[...] if we are saying you would need an extra 7,800 event currency to get over the line, I'm sure you could've made a dent in this with the MO free currency. [...] I know the quests weren't unlimited, but things could change in a hurry if you got lucky with the 500 extra currency prize.
... and this is the most likely reason why Event Currency no longer appears in the Mystical Object - rather than that decision being related, as has been suggested, to the complaints of [some] players who felt/still feel that the MO presence of Event Currency reduced their chances of winning Diamonds. Assuming that Elvenar follows the pattern of most similar F2P games, it is very probable that Events are InnoGames' best source of revenue (closely followed by the game's competitive elements), and the total value of purchases which would not be made due to some players winning even modest amounts of Event Currency (let alone as much as 500 at once!) is likely to be significantly greater, overall, than may be immediately apparent.
Some people who claim to be "play free" are often not. for some reason they hide the fact that they spend hundreds of whatever currency like the plague.
There are three main reasons for this, founded upon on the same 'rules' of psychology and human behaviour, which apply to almost all F2P games:
1. Many players who are fairly new to (and/or not familiar with the dynamics of) F2P gaming often do not realise - until
after they have spent money in order to achieve X or Y in-game advantage, which they had thought would be at least reasonably permanent - that the revenue model of most such games relies on the fact that there will never be a point where one's investment can be considered 'finished' and/or one's advantage 'permanent' - and some people, depending on their disposition, find this unexpected realisation difficult to admit to themselves and/or others;
2. Those players who
do understand that 'paid advantage' in F2P games is maintained through repeating, open-ended investment, rather than one-off or at least limited finite payment(s), are often not willing to admit (again, to themselves or others) how much they have spent on something which will, by its nature, always be intangible, and will eventually cease to exist altogether when the game reaches the end of its profitable life; and
3. Competitive [paying] players who maintain the image of winning through skill and dedication alone are (quite obviously) very unlikely to admit that their achievements are - at least partly - financially assisted, much as athletes will never voluntarily admit to using performance-enhancing drugs.

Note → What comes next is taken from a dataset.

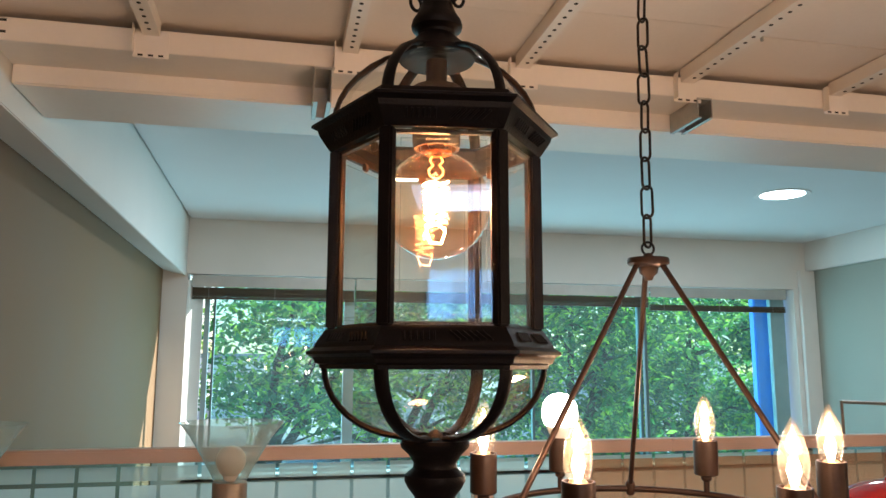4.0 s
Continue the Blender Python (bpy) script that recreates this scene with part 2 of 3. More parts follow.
def tube(bm, pts, r, segs=10, loop=False, flat=1.0, caps=True):
    """A round (or flattened) bar along points; r may be a list."""
    pts = [Vector(p) for p in pts]
    n = len(pts)
    rows, up = [], None
    for i, p in enumerate(pts):
        a = pts[(i - 1) % n] if loop or i else p
        b = pts[(i + 1) % n] if loop or i < n - 1 else p
        d = (b - a).normalized()
        if up is None:
            up = Vector((0, 0, 1)) if abs(d.z) < 0.9 else Vector((1, 0, 0))
        side = d.cross(up).normalized()
        up = side.cross(d).normalized()
        rad = r[i] if isinstance(r, (list, tuple)) else r
        rows.append([bm.verts.new(p + rad * (math.cos(2 * math.pi * k / segs) * side + flat * math.sin(2 * math.pi * k / segs) * up)) for k in range(segs)])
    for i in range(n if loop else n - 1):
        a, b = rows[i], rows[(i + 1) % n]
        for k in range(segs):
            bm.faces.new((a[k], a[(k + 1) % segs], b[(k + 1) % segs], b[k]))
    if not loop and caps:
        bm.faces.new(rows[0])
        bm.faces.new(rows[-1][::-1])
    return bm


def stadium(length, width, steps=8):
    """An oval outline in the x-z plane, for a chain link."""
    r, h = width / 2, (length - width) / 2
    pts = [(r * math.cos(a), 0, h + r * math.sin(a)) for a in [math.pi * i / steps for i in range(steps + 1)]]
    return pts + [(-x, y, -z) for x, y, z in pts]


def chain(parent, z0, z1, length, width, wire, x=0.0, y=0.0, twist=0.0):
    """Interlocked links from z0 up to z1, turned by a right angle in turn."""
    me = finish("chain_link", tube(bmesh.new(), stadium(length, width), wire, 8, loop=True), M_CHAIN, True)
    pitch, k = length - 2.4 * wire, 0
    z = z0 + length / 2
    while z < z1:
        lean = 6 * math.sin(k * 1.7)
        part("chain_link", me, None, parent, m=pose(x + 0.0006 * math.sin(k * 2.1), y, z, lean * 0.3, lean * 0.3, twist + 90 * (k % 2) + lean))
        z += pitch
        k += 1


# ---- the building ----
XL, XR, YB, ZC = -1.07, 4.36, 5.70, 2.66
Y_BACK, Z_DECK = -5.0, 2.426
Z_STREET = -1.3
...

Most F2P gamers who will happily agree that they spend
moderate sums of money are those whose rationale (whether stated or not) is either 'in order to support the game/company/developers' or 'because it's my hobby, and most hobbies usually cost money'... although [virtually] the only players who will overtly state that they spend a
lot of money are those who particularly admire the game's graphics/lore (as opposed to its mechanics or competitive elements) and/or so-called 'completionists', who will sometimes even make a self-deprecating joke out of the fact that although such things are intangible and impermanent, they cheerfully spend money in order to satisfy their 'collector's urge' to acquire everything in-game which is available - or at least everything of X or Y category. An obvious example of this in Elvenar would be those players who 'collect' all of the Unicorn-themed buildings and/or, less often, other 'sets' of buildings such as the various coloured Frozen Flames or Codexes - and/or those who construct their City/ies in order to be aesthetically pleasing rather than mathematically efficient.

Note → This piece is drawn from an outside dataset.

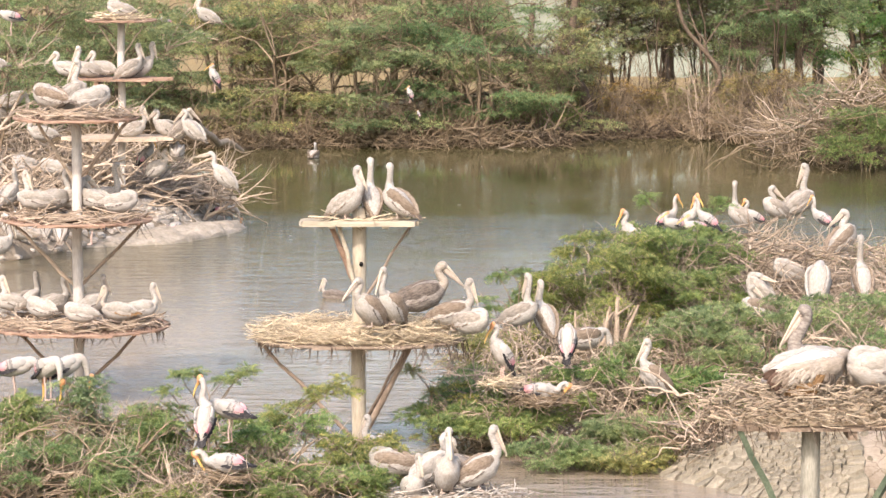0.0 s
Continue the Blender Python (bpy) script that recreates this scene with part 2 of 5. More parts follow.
M_FACE = grained("stork_face", (0.56, 0.26, 0.12), (0.68, 0.37, 0.18), 20, rough=0.6)
M_LEG = grained("pink_leg", (0.48, 0.34, 0.29), (0.64, 0.50, 0.44), 20, rough=0.6)
M_LEG_GREY = grained("grey_leg", (0.30, 0.24, 0.20), (0.50, 0.42, 0.36), 20, rough=0.6)
M_STORK_WING = banded("stork_wing", [(0.0, (0.02, 0.02, 0.024)), (0.16, (0.03, 0.03, 0.035)), (0.20, (0.50, 0.20, 0.24)), (0.40, (0.50, 0.36, 0.36)),
                                     (0.44, (0.07, 0.068, 0.068)), (0.48, (0.36, 0.345, 0.325)), (0.57, (0.12, 0.115, 0.115)), (0.61, (0.37, 0.355, 0.335)), (1.0, (0.37, 0.355, 0.335))])
M_EYE = nodes_of("eye_dark", 0.2, 0.5)[0]
M_EYE.node_tree.nodes["Principled BSDF"].inputs["Base Color"].default_value = (0.01, 0.01, 0.01, 1)


# ---- mesh tools ----
def mesh_from(name, verts, faces, mat, smooth=False):
    me = bpy.data.meshes.new(name)
    me.from_pydata([tuple(v) for v in verts], [], faces)
    me.materials.append(mat)
    if smooth:
        me.polygons.foreach_set("use_smooth", [True] * len(me.polygons))
    me.update()
    return me


def child(name, me, parent, m=None, label=""):
    ob = new(name, me)
    ob.parent = parent
    if m is not None:
        ob.matrix_basis = m
    if label:
        ob["label"] = label
    return ob


def thing(name, m, label, category, group="", kind=""):
    ob = new(name)
    ob.empty_display_size = 0.2
    ob.matrix_basis = m
    return tagged(ob, label, category, group, kind)


def spline(pts, steps=4):
    """Catmull-Rom through the points."""
    p = [np.array(q, float) for q in pts]
    p = [2 * p[0] - p[1]] + p + [2 * p[-1] - p[-2]]
    out = []
    for i in range(1, len(p) - 2):
        for k in range(steps):
            t = k / steps
            out.append(0.5 * (2 * p[i] + (p[i + 1] - p[i - 1]) * t + (2 * p[i - 1] - 5 * p[i] + 4 * p[i + 1] - p[i + 2]) * t * t
                              + (3 * p[i] - p[i - 1] - 3 * p[i + 1] + p[i + 2]) * t ** 3))
    out.append(p[-2])
    return out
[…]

These motivations are so commonly reliable that there are almost no F2P games which do not employ them, albeit to varying degrees depending upon the type of game - and whether or not the game concerned
also relies upon other revenue drivers - since this list is not exhaustive, of course.
Some people who claim to be "play free" are often not. [...] I have seen other people being really down because of such claims as they felt they were unlucky.

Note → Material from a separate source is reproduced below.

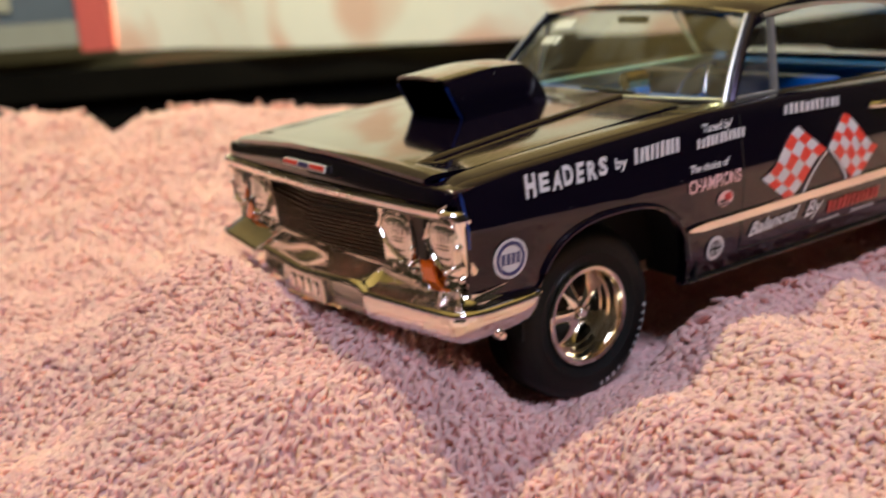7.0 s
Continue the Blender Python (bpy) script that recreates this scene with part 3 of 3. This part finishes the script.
# wheel wells, floor pan and axles
part("floor_pan", box((-2.0, -0.66, 0.34), (1.95, 0.66, 0.46)), BOUNCE_TAN, car, "unseen chassis floor, light tan to bounce warm light down", bevel=0.02)
for s in (-1, 1):
    part("inner_sill", box((-0.95, s * 0.8 - 0.1, 0.375), (0.98, s * 0.8 + 0.1, 0.5)), UNDER, car, bevel=0.01)
    for xc, h, w in ((-1.44, 0.93, 0.50), (1.45, 0.90, 0.52)):
        rows = [[(xc + w * math.cos(a), s * y, 0.36 + (h - 0.36) * abs(math.sin(a)) ** 0.8) for y in (0.58, 0.955 if xc < 0 else 0.94)] for a in np.linspace(0 if xc < 0 else 0.3, math.pi, 21)]
        part("wheel_well", thick(grid(rows), 0.01), UNDER, car)
for x in (FRONT_AXLE, REAR_AXLE):
    part("axle", tube([(x, -0.8, HUB), (x, 0.8, HUB)], 0.03), UNDER, car)
# Unseen sheet added behind the bumper to stop light leaking under the nose.
part("light_stop_pan", box((-2.21, -0.93, 0.445), (-1.93, 0.93, 0.475)), UNDER, car)
part("engine_bay", box((-2.1, -0.70, 0.42), (-0.75, 0.70, 0.86)), UNDER, car)
# ---- interior
part("cabin_floor", box((-0.62, -0.78, 0.44), (1.45, 0.78, 0.50)), BLUE, car, "blue moulded cabin tub")


def soft_box(lo, hi, r=0.05, skew=0.0):
    bm = box(lo, hi)
    for v in bm.verts:
        if v.co.z > (lo[2] + hi[2]) / 2:
            v.co.x += skew
    bmesh.ops.bevel(bm, geom=bm.edges[:], offset=r, segments=4, affect="EDGES", profile=0.6)
    return bm


for x in (0.12, 0.92):
    part("seat_cushion", soft_box((x - 0.34, -0.70, 0.5), (x + 0.2, 0.70, 0.74), 0.06), BLUE, car, "blue bench seat")
    part("seat_back", soft_box((x + 0.12, -0.70, 0.62), (x + 0.28, 0.70, 1.06 if x < 0.5 else 1.03), 0.06, 0.12), BLUE, car)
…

... not only this, but also: I have seen many people become very surprised when they discover how much money a 'Free' to Play game can make, because, as you say, they meet a majority of players who insist that they do not contribute any money to the game, when in fact the opposite is true - often to quite a large extent. But in this, there is little, if any, more dishonesty than is seen in much of Humanity's everyday interaction with itself.